A Bacia do Parnaíba abrange áreas dos estados do Maranhão, Piauí e Ceará. É a bacia sedimentar intracratônica mais estudada do país e cobre 282 municípios, em uma área de 331 mil km².
De acordo com o SGB, as formações onde as ocorrências foram detectadas se originaram em períodos de efeito estufa global, com amplas inundações marinhas. Essas condições favoreceram a deposição de materiais ricos em fósforo e a concentração de elementos estratégicos em ambiente com anoxia oceânica (falta de oxigênio).
Próximos passos
A pesquisa segue em andamento e deve passar por uma nova etapa de detalhamento. “Ainda não há estudos no Brasil para o aproveitamento deste tipo de minério, mas a extração em rochas fosfáticas não representa desafio tecnológico ou ambiental significativo”, afirma Silveira.
Segundo ele, os informes técnicos do SGB são uma forma de dar retorno rápido ao setor mineral. A ideia agora é aprofundar os dados com parcerias estratégicas. “Pretendemos avançar com instituições como o INCT e o CETEM para avaliar o aproveitamento dessas ocorrências”, diz.
O diretor também espera que a divulgação da descoberta atraia investimentos do setor privado. “E por que não dizer também na porção sul e ocidental da Bacia do Parnaíba, conhecida como Bacia do Maranhão?”, completa.
Potencial do Brasil nas terras raras
A descoberta anunciada no Piauí reforça o potencial do Brasil para se tornar um dos principais players globais na produção de terras raras.
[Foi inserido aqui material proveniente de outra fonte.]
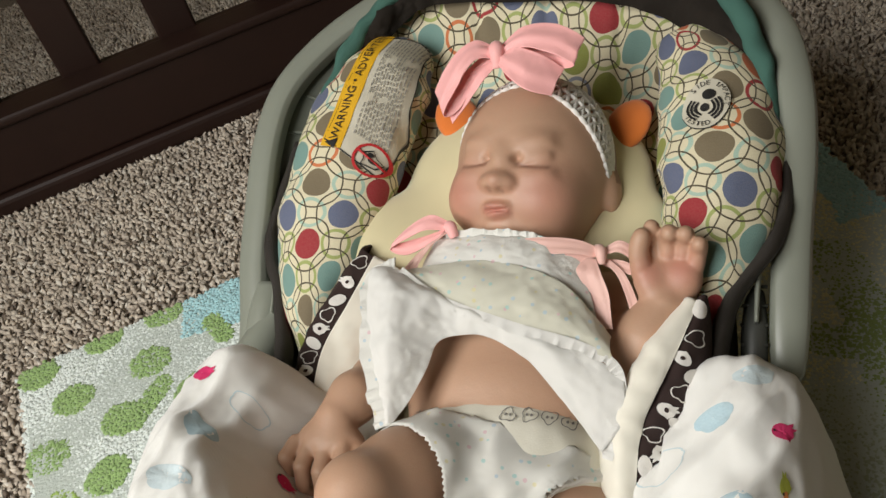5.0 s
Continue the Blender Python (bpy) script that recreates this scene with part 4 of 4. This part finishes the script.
def field_mesh(name, f, mat, cut=None, wrinkle=0.0, scale=40.0, creased=0.0):
    """The skin of a field as a mesh, cut where wanted and creased like cloth."""
    v, q = f.skin()
    if cut is not None:
        keep = cut(v)
        q = q[keep[q].all(1)]
        used = np.unique(q)
        remap = np.full(len(v), -1)
        remap[used] = np.arange(len(used))
        v, q = v[used], remap[q]
    if wrinkle:
        for i in range(len(v)):
            p = Vector(v[i]) * scale
            crease = 0.0
            if creased:
                at = Vector((v[i][0] * 16 + v[i][1] * 22, v[i][1] * 20 - v[i][0] * 30, v[i][2] * 18))
                crease = creased * (0.55 - 1.9 * abs(noise.noise(at)))
            v[i] += np.array(UP) * (crease + wrinkle * (noise.noise(p) + 0.5 * noise.noise(p * 2.3)))
    return mesh_of(name, v, q, mat)


def insert():
    top = thing("infant_insert", "cream fleece infant insert with orange ears and brown print edges", "cushion", SEAT)
    f = Field((-0.15, -0.02, 0.07), (0.14, 0.30, 0.30), 0.0032)
    f.egg(rec(0.006, 0.205, -0.068), (0.094, 0.078, 0.026), 0.02, (24, 0, 0))
    f.egg(rec(-0.078, 0.150, -0.060), (0.042, 0.05, 0.022), 0.02, (24, 0, 30))
    f.egg(rec(0.084, 0.150, -0.068), (0.03, 0.05, 0.02), 0.02, (24, 0, -20))
    f.egg(rec(0.0, 0.08, -0.082), (0.11, 0.10, 0.02), 0.02, (24, 0, 0))
    ob = part("cushion", field_mesh("cushion", f, M["cream"]), top)
    sm = ob.modifiers.new("smooth", "SMOOTH")
    sm.factor, sm.iterations = 0.5, 6
    for x, y, a in ((-0.052, 0.254, 24), (0.080, 0.241, -28)):
        f = Field((x - 0.04, y - 0.04, 0.17), (x + 0.04, y + 0.04, 0.31), 0.0022)
        f.egg(rec(x, y, -0.057), (0.017, 0.022, 0.007), 0.005, (24, 0, a))
        part("ear", field_mesh("ear", f, M["orange"]), top, "orange fleece ear")
    # turned-out side flaps: pale fleece inside, dark print outside
    right_in = [rec(0.118, 0.082, -0.032), rec(0.088, 0.046, -0.028), rec(0.074, 0.012, -0.026), rec(0.08, -0.02, -0.03), rec(0.09, -0.05, -0.04)]
    right_mid = [rec(0.127, 0.087, -0.01), rec(0.106, 0.05, 0.0), rec(0.090, 0.016, 0.0), rec(0.089, -0.016, -0.004), rec(0.097, -0.05, -0.02)]
    right_out = [rec(0.131, 0.086, -0.010), rec(0.118, 0.05, -0.003), rec(0.102, 0.016, -0.004), rec(0.097, -0.015, -0.010), rec(0.102, -0.05, -0.03)]
    part("flap_lining", cloth("flap_lining", [right_in, right_mid, right_out], M["white_fleece"], 24, 50, 0.004, 0.003, 40, 2.0), top, "pale fleece lining")
    edge = [rec(0.136, 0.091, -0.010), rec(0.127, 0.05, -0.006), rec(0.112, 0.016, -0.006), rec(0.103, -0.015, -0.012), rec(0.106, -0.05, -0.03)]
    far = [rec(0.1385, 0.089, -0.022), rec(0.137, 0.05, -0.028), rec(0.128, 0.016, -0.03), rec(0.118, -0.015, -0.03), rec(0.118, -0.05, -0.05)]
    band_r = part("flap_band", cloth("flap_band", [right_out, edge, far], M["cow"], 20, 60, 0.002, 0.002, 50, 5.0), top, "dark brown cloth band with white animal print")
    left_far = [rec(-0.100, 0.142, -0.036), rec(-0.122, 0.112, -0.034), rec(-0.138, 0.082, -0.036), rec(-0.145, 0.050, -0.040), rec(-0.142, 0.018, -0.045), rec(-0.13, -0.02, -0.055)]
    left_edge = [rec(-0.101, 0.130, -0.022), rec(-0.118, 0.098, -0.020), rec(-0.131, 0.070, -0.020), rec(-0.136, 0.044, -0.022), rec(-0.131, 0.016, -0.024), rec(-0.12, -0.02, -0.04)]
    left_in = [rec(-0.092, 0.126, -0.026), rec(-0.106, 0.090, -0.022), rec(-0.118, 0.064, -0.022), rec(-0.122, 0.040, -0.024), rec(-0.118, 0.014, -0.026), rec(-0.108, -0.02, -0.04)]
    left_floor = [rec(-0.06, 0.118, -0.045), rec(-0.07, 0.085, -0.05), rec(-0.075, 0.06, -0.05), rec(-0.08, 0.035, -0.05), rec(-0.08, 0.01, -0.05), rec(-0.075, -0.02, -0.055)]
    part("flap_lining", cloth("flap_lining", [left_in, [(0.55 * np.array(a) + 0.45 * np.array(b) + np.array((0, 0, 0.003))) for a, b in zip(left_in, left_floor)], left_floor], M["white_fleece"], 24, 50, 0.004, 0.003, 40, 8.0), top, "pale fleece lining")
    band_l = part("flap_band", cloth("flap_band", [left_in, left_edge, left_far], M["cow"], 20, 60, 0.002, 0.002, 50, 6.0), top, "dark brown cloth band with white animal print")
    for band, spots in ((band_r, ((0.133, 0.083, 0), (0.131, 0.066, 1), (0.124, 0.054, 2), (0.130, 0.046, 0), (0.123, 0.036, 1), (0.115, 0.026, 2), (0.1215, 0.019, 0), (0.108, 0.013, 1), (0.112, 0.004, 2), (0.1035, -0.004, 0), (0.108, -0.014, 1), (0.104, -0.026, 2))), (band_l, [(x, y + 0.0025, k % 3) for k, (x, y) in enumerate(spline([(-0.0965, 0.130), (-0.112, 0.096), (-0.1245, 0.069), (-0.129, 0.044), (-0.1245, 0.016)], 12))])):
        tree = net(band.data)
        for k, (x, y, kind) in enumerate(spots):
            y -= 0.011 if x < 0 else 0.005
            if kind == 0:
                printed("white_spot", oval(0.0038, 0.0062, 14), (x, y), 40 * k, tree, M["white_print"], band, 0.0012)
            elif kind == 1:
                printed("white_outline", blob(0.0056, 0.0046, k), (x, y), 55 * k, tree, M["white_print"], band, 0.0012, hole=0.86)
            else:
                printed("white_spot", bird(0.0066), (x, y), 70 * k, tree, M["white_print"], band, 0.0012)
                printed("dark_dot", oval(0.0013, 0.0013, 10), (x, y), 0, tree, M["cow"], band, 0.0018)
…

Embora o país ainda enfrente gargalos no beneficiamento e refino desses minerais, estudos recentes mostram que há um caminho promissor para desenvolver uma cadeia produtiva nacional.
Segundo o Serviço Geológico dos Estados Unidos, o Brasil possui a segunda maior reserva de terras raras do mundo, atrás apenas da China.
No entanto, diferentemente dos chineses, que avançaram ao longo das últimas décadas na verticalização da cadeia, o Brasil ainda exporta boa parte de seus minérios em estado bruto, sem agregar valor.
O governo federal reconhece o desafio e trabalha em projetos para incentivar a industrialização do setor.